Organize Your House for Order & Neatness
October 21st, 2006 (Organization)
A great way cut down cleaning time by changing organizational patterns is to plan not to let things get dirty. An ounce of prevention is worth a pound of cleaning up. Thus, you can put rugs both inside and outside the entrance doors so that dirt and trash will get caught there before being dragged into the house. You can put foil on the bottom of the oven so that if anything spills, all you need to do is change the foil rather than clean the oven. You can use cook-in bags for things that might splatter. If you don’t have a cook-in bag, at least use a pot with very high sides.
One of the hardest problems for me to deal with was soap scum in the bathroom from the hand soap. It melts into the soap dish and foams over the side, hardening into semi-cement. I hate it. Luckily, just at the time I was ready to do something about it, soft soap became popular. That was my solution. The only problem is that it is quickly used up by my teenagers. So when it is time for a refill I fill the container with dishwashing liquid. Sometimes I put slivers of bar soap in it together with a few drops of perfume. It works fine, making a perfumed creamy soap. This way, too, I can get rid of those pieces of soap that are too little to use but which I am too frugal to throw away.
Another method to speed up cleaning is to spot chronic problem areas and look for a solution. I had a trash can for throwing away food in my kitchen. It had no top because I thought it would be too much of a problem to remove the top each time, and it would be too difficult to do with scraps in my hand. The can was not very satisfactory because it was unsightly and the food kept splattering onto the white wall behind it, requiring frequent wiping with bleach and soap.
When I finally awoke to the fact that this was a chronic problem which needed a solution, I was tuned in to solving it though I didn’t have any idea how I would do it. Soon afterward I was wandering through a discount store and saw a garbage can with a lid and a foot pedal that opened the lid. This kept the food scraps covered and when the top lifted back it protected the white wall from streaks and spots of garbage entering the can. I had seen these cans frequently but, until I had identified my specific cleaning problem, I had not really noticed them. If you identify a problem with a view to solving it, often the solution soon comes knocking at your door.

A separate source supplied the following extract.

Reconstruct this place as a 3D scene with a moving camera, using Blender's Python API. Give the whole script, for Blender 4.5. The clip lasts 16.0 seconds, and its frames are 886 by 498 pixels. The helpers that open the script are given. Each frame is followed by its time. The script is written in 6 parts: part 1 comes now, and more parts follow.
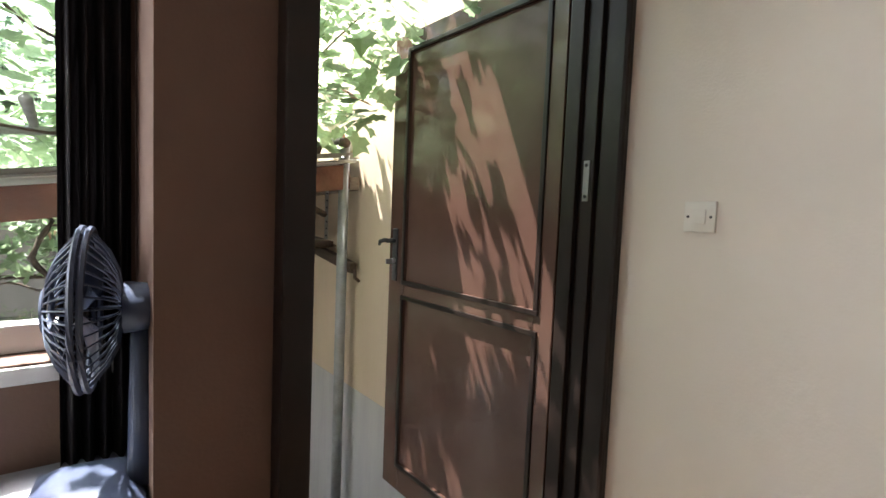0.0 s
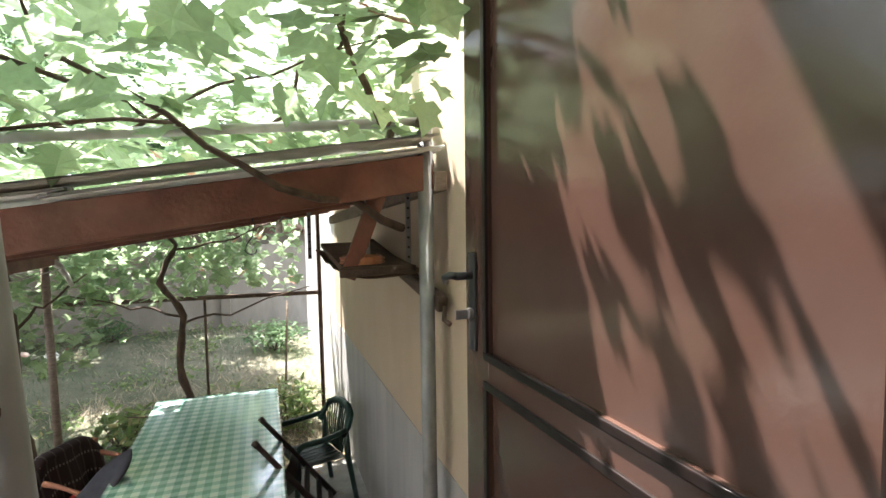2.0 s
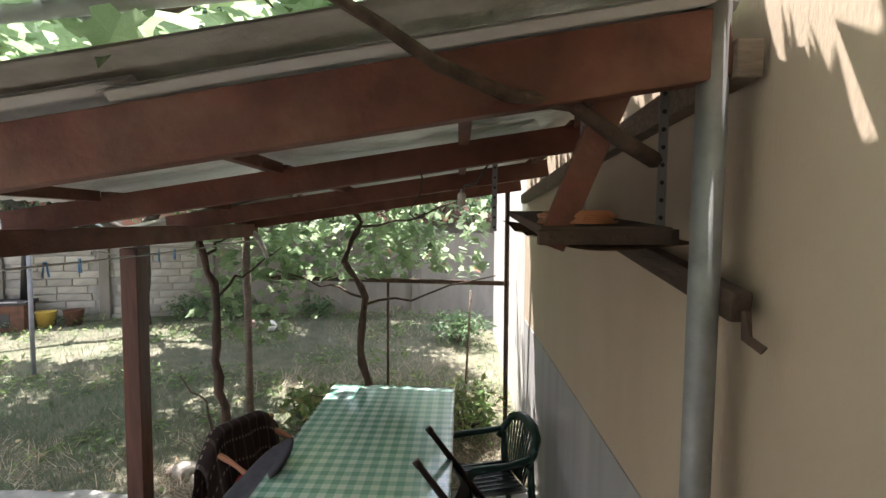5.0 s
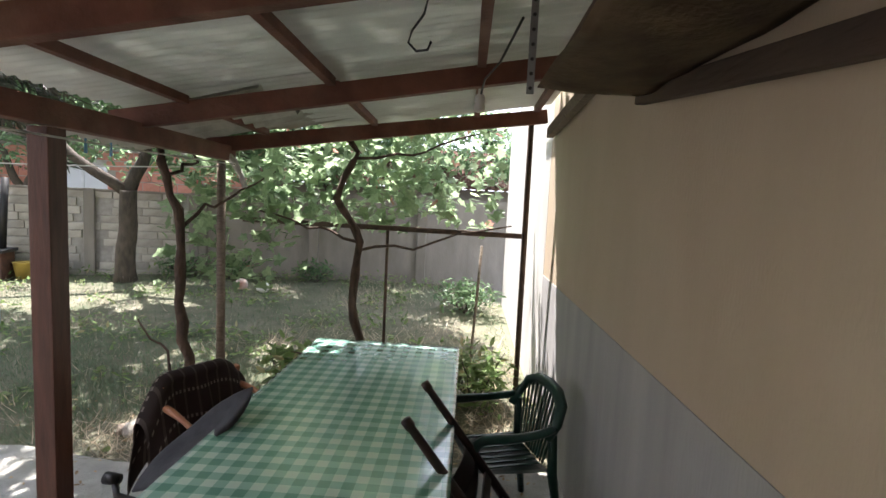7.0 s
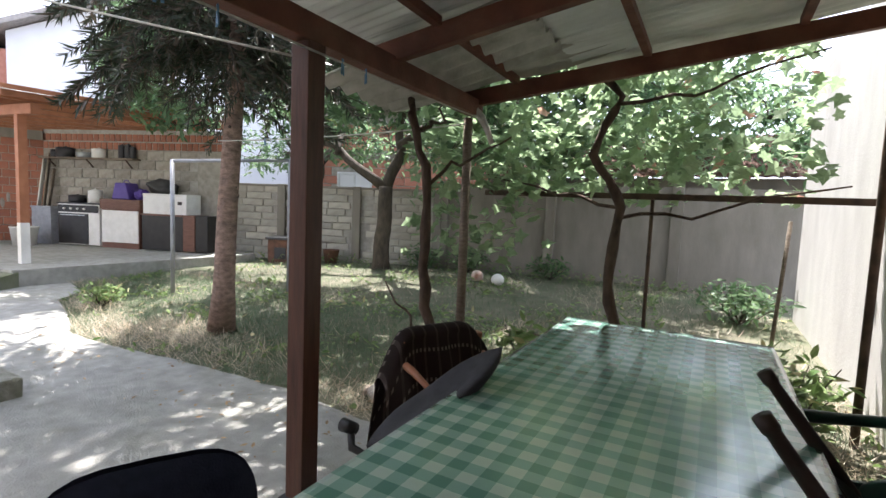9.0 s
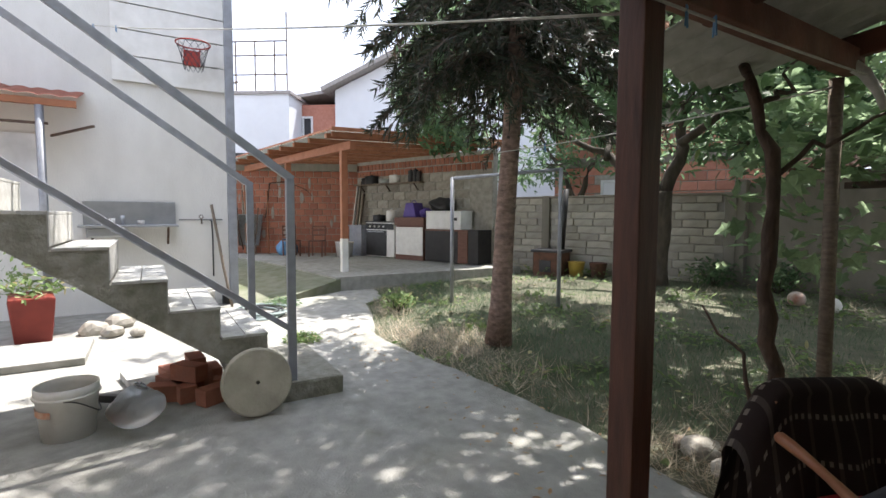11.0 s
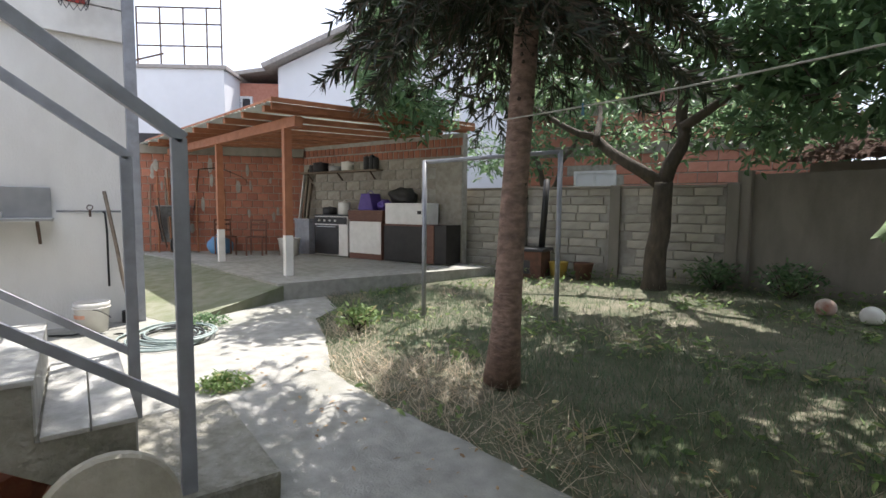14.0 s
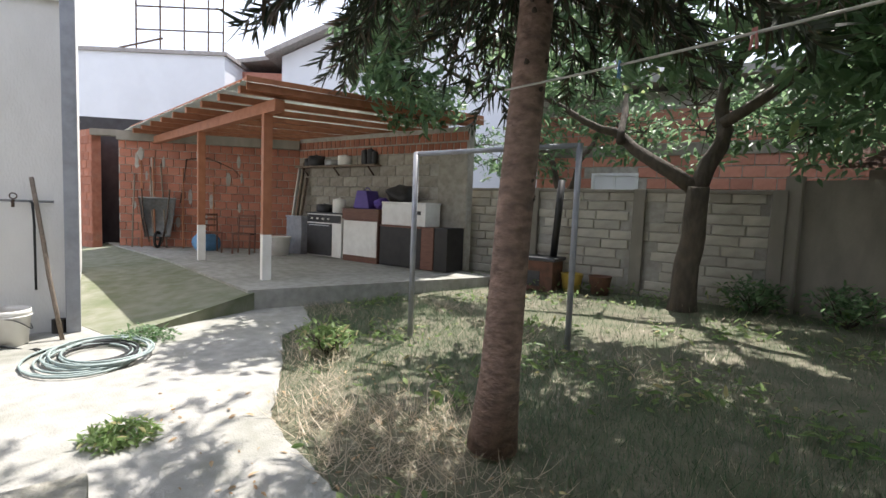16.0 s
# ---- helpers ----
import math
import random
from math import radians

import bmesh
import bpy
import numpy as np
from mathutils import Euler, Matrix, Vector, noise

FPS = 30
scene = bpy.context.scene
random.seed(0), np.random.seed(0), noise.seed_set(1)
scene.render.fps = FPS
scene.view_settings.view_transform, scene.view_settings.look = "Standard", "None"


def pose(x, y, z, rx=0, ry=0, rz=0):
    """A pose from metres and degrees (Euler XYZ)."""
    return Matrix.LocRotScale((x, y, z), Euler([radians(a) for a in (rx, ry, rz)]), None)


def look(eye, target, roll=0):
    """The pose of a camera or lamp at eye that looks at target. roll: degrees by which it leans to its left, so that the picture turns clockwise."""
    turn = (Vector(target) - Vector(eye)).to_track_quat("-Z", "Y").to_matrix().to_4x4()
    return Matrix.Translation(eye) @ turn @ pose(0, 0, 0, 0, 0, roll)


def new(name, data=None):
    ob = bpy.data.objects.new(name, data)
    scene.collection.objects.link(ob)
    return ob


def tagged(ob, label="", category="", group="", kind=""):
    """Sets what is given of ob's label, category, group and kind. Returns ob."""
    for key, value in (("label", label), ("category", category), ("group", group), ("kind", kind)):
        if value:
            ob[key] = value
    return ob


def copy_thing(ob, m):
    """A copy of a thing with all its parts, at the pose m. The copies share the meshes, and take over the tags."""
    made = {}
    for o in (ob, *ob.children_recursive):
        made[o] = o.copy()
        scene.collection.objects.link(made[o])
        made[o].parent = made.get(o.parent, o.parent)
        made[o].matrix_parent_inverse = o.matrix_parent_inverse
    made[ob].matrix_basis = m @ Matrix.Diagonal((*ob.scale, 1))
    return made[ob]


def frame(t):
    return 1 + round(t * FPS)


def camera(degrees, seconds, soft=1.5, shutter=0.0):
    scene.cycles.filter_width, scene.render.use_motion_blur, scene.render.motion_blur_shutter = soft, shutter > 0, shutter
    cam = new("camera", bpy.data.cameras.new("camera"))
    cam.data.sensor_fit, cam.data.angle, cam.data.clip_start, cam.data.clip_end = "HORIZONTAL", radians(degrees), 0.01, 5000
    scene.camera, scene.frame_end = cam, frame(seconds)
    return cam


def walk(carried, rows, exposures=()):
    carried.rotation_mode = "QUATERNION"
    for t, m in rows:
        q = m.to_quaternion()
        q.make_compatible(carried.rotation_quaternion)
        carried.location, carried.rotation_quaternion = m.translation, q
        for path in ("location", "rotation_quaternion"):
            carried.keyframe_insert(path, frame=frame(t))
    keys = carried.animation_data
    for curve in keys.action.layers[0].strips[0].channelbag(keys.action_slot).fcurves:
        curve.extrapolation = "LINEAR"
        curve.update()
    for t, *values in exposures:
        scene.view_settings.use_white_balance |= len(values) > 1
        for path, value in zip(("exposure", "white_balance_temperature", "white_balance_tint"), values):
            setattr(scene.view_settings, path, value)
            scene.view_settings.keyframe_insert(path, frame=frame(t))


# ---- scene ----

Another way to organize for order is to put things away. This is a very hard habit to get into, but it is a top priority. I learned a little about this on the day after Thanksgiving. The shopping center was really crowded. The shoe store salesmen were bustling around. Shoe boxes and shoes were everywhere, some piled by the customer and some where the customer had been before. When I asked him how he kept all these boxes and shoes straight, he gave me these tips which can also give you ideas for your home:
- Don’t let too much time go by between straightening up. Keep things up.
- Each salesman has his own area of the store for his responsibility so the manager has an idea who is falling down on the cleaning job when he sees what area is messy.
- Every time a salesman goes in the back to get another shoe, he takes something with him whether it is his or not.
- The fourth thing he did not tell me - I saw it. It was that he had his standard and he personally saw that the system worked.